The bill would give the Federal Trade Commission more authority over data security at all credit reporting agencies, impose mandatory penalties upon credit reporting agencies who fail to protect consumer data, and provide compensation to consumers for data stolen in a security breach. Public Knowledge applauds Senators Warner and Warren for prioritizing consumer privacy.
The following can be attributed to Megan Stifel, Cybersecurity Policy Director at Public Knowledge:
“Last year we learned of one of the worst consumer data breaches in modern American history -- the Equifax hack. Before this breach, many consumers weren’t even aware that credit reporting agencies like Equifax maintained their most sensitive information, including social security numbers.
“This legislation would improve credit bureau cybersecurity and, just as importantly, adequately staff the FTC to enable strong enforcement. The new requirements outline specific actions that credit reporting agencies must undertake to remain in compliance.

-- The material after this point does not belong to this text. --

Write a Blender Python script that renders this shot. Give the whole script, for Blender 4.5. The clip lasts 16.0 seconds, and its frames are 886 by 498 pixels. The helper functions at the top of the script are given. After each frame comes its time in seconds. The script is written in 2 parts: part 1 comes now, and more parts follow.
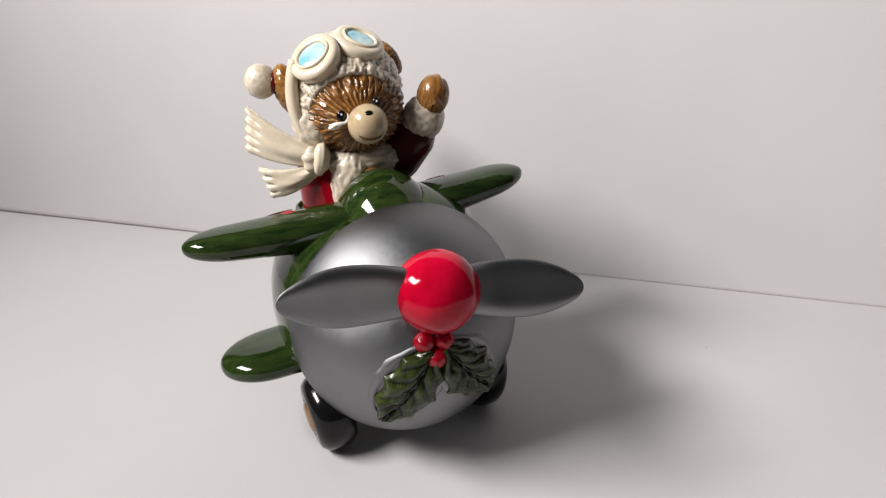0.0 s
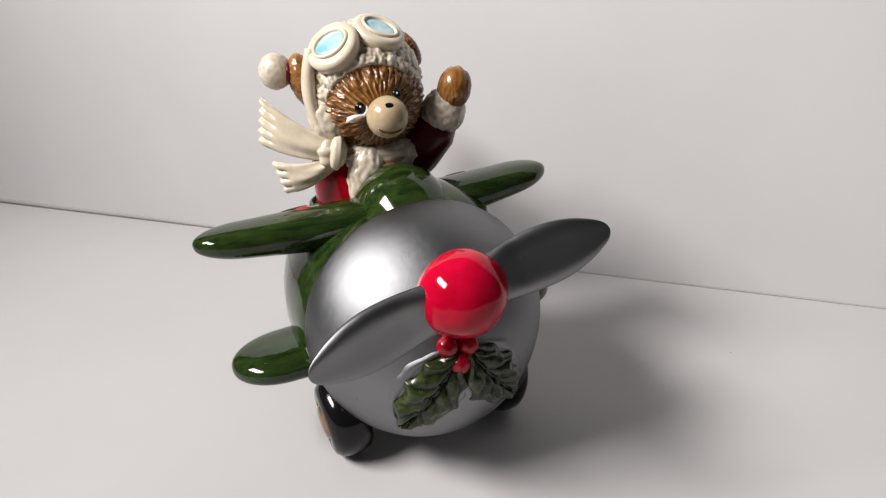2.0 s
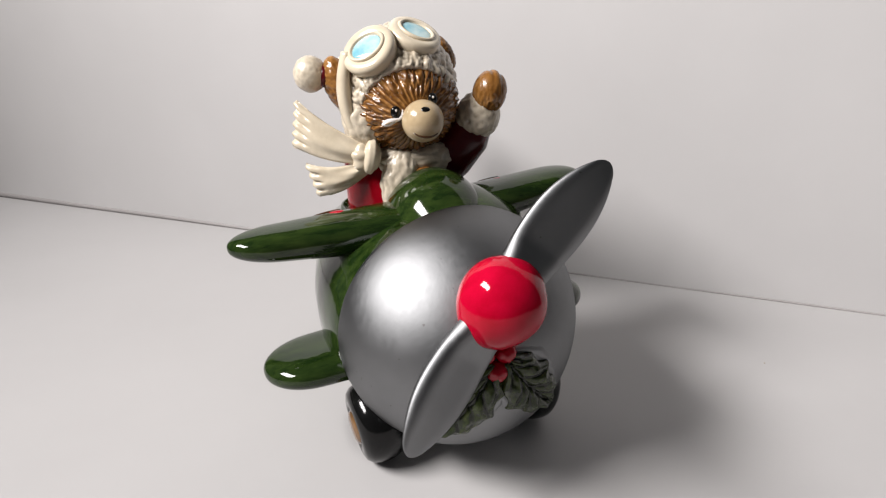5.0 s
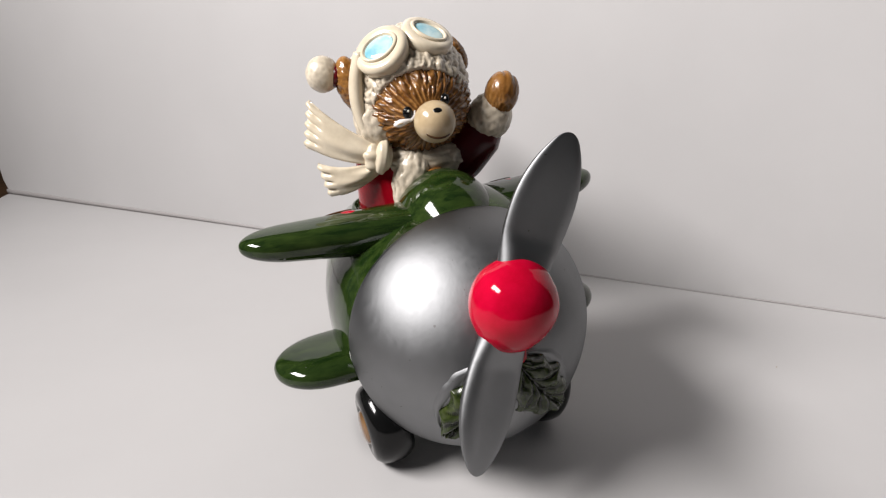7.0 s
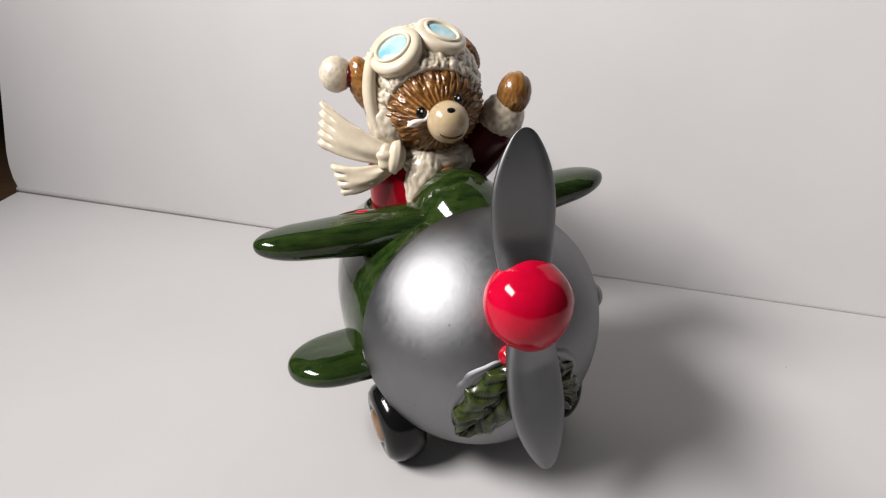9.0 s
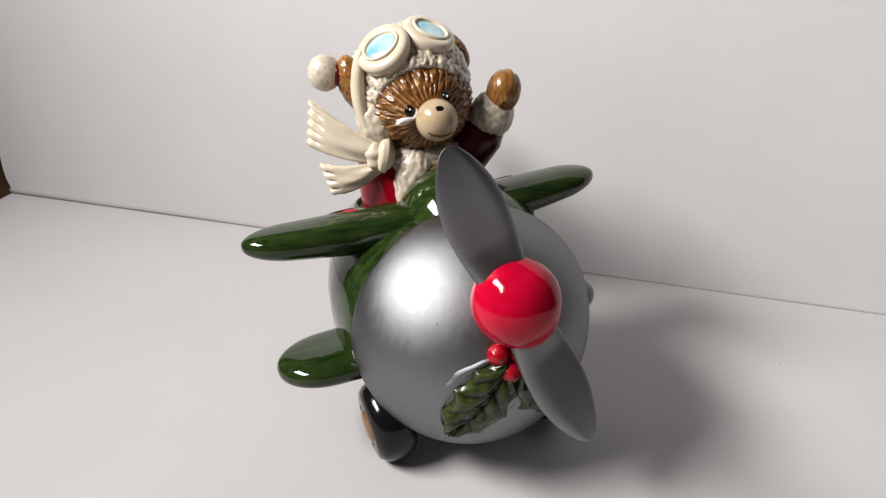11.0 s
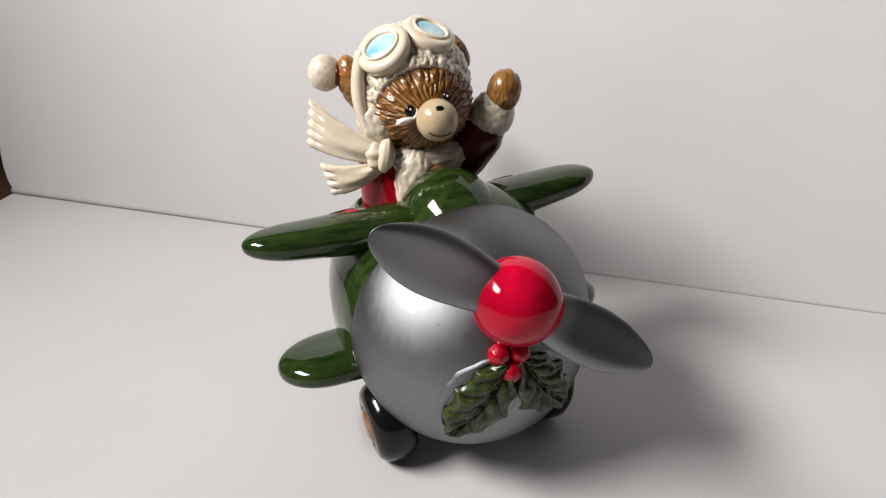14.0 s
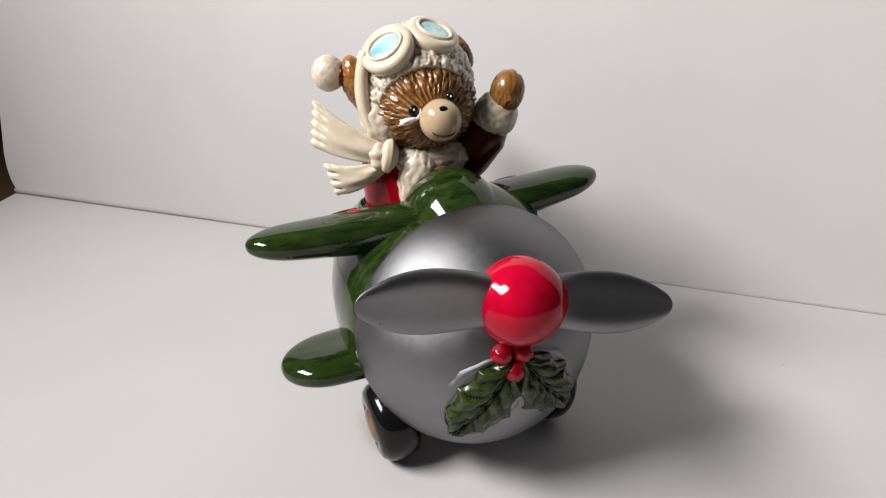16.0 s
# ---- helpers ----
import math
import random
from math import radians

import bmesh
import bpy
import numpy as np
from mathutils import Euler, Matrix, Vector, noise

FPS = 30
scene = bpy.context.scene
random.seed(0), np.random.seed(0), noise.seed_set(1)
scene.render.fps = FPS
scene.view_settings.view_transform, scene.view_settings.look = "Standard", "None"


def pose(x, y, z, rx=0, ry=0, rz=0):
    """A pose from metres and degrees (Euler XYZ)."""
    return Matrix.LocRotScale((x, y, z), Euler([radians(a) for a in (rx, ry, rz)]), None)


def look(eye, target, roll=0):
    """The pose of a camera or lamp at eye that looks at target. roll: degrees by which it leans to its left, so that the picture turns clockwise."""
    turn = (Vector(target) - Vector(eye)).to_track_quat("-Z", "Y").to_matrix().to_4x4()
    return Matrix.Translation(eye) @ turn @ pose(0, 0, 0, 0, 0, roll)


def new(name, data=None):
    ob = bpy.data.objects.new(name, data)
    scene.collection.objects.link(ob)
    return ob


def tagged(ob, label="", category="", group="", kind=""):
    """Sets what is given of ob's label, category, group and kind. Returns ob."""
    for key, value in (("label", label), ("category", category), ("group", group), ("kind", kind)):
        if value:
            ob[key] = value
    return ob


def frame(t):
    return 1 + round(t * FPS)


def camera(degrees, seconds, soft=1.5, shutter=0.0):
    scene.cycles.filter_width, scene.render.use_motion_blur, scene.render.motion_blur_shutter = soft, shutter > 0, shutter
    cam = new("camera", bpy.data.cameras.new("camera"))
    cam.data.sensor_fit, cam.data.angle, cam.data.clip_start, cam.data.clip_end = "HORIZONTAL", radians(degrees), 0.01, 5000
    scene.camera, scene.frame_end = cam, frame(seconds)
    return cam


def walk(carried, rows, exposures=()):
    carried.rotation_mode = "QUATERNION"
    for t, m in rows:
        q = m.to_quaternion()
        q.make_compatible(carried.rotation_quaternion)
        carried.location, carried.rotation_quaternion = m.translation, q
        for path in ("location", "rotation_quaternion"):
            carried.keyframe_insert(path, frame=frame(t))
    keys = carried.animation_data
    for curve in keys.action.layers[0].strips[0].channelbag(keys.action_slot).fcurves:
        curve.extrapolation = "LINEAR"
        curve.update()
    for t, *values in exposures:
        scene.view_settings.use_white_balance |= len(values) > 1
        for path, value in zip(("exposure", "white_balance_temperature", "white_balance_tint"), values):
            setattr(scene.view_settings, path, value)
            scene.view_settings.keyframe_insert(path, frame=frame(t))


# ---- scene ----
cam = camera(66.0, 16.0, soft=1.2)
PATH = [
    (0, (-0.06828, -0.23948, 0.17169), (0.06014, 0.11395, 0.03533), -1.14),
    (0.5, (-0.06697, -0.23179, 0.16880), (0.06265, 0.12139, 0.03292), -0.95),
    (1, (-0.07005, -0.22869, 0.16781), (0.06026, 0.12432, 0.03213), -0.70),
    (1.5, (-0.07161, -0.22726, 0.16767), (0.05918, 0.12526, 0.03120), -0.43),
    (2, (-0.07191, -0.22641, 0.16896), (0.05568, 0.12654, 0.03058), -0.54),
    (2.5, (-0.07388, -0.22523, 0.16946), (0.05259, 0.12821, 0.03129), -0.54),
    (3, (-0.07282, -0.22495, 0.17047), (0.05001, 0.12941, 0.03141), -0.66),
    (3.5, (-0.07543, -0.22339, 0.17121), (0.04822, 0.13036, 0.03131), -0.44),
    (4, (-0.07775, -0.22213, 0.16922), (0.04481, 0.13306, 0.03204), -0.39),
    (6.5, (-0.07807, -0.22070, 0.17035), (0.03738, 0.13644, 0.03208), -0.12),
    (7, (-0.07863, -0.22047, 0.16988), (0.03597, 0.13724, 0.03235), -0.08),
    (7.5, (-0.07923, -0.22082, 0.17080), (0.03513, 0.13668, 0.03253), -0.05),
    (8, (-0.07937, -0.22091, 0.17079), (0.03395, 0.13693, 0.03255), -0.09),
    (8.5, (-0.08201, -0.22074, 0.17102), (0.03167, 0.13689, 0.03254), 0.03),
    (9, (-0.08253, -0.22050, 0.17056), (0.03022, 0.13757, 0.03245), 0.00),
    (11.5, (-0.07810, -0.22050, 0.17009), (0.03537, 0.13707, 0.03129), -0.36),
    (12, (-0.07801, -0.22046, 0.17023), (0.03536, 0.13706, 0.03122), -0.39),
    (12.5, (-0.07767, -0.22016, 0.17048), (0.03521, 0.13734, 0.03103), -0.44),
    (13, (-0.07835, -0.22040, 0.17010), (0.03454, 0.13734, 0.03128), -0.39),
    (13.5, (-0.07830, -0.22038, 0.17018), (0.03412, 0.13747, 0.03123), -0.43),
    (14, (-0.07832, -0.22039, 0.17021), (0.03410, 0.13744, 0.03122), -0.44),
    (14.5, (-0.07878, -0.22044, 0.16992), (0.03414, 0.13740, 0.03137), -0.40),
    (15, (-0.07865, -0.22059, 0.17007), (0.03406, 0.13730, 0.03146), -0.37),
    (15.5, (-0.07871, -0.22036, 0.17026), (0.03367, 0.13749, 0.03127), -0.43),
    (16, (-0.07919, -0.22079, 0.17003), (0.03260, 0.13746, 0.03160), -0.34),
]
walk(cam, [(t, look(eye, target, roll)) for t, eye, target, roll in PATH])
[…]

“Entities not directly covered by the bill that hold similar information would be wise to voluntarily adopt these practices and we urge them to publicly affirm that they have done so. The programmatic and reporting requirements, together with greater transparency and accountability about companies’ actions to protect consumer data, will help strengthen the internet ecosystem and enhance trust in the digital economy.
“We appreciate this bill’s attention to key weaknesses in consumer data protection. At the same time, we continue to support congressional efforts to develop effective comprehensive legislation to protect consumers’ data.”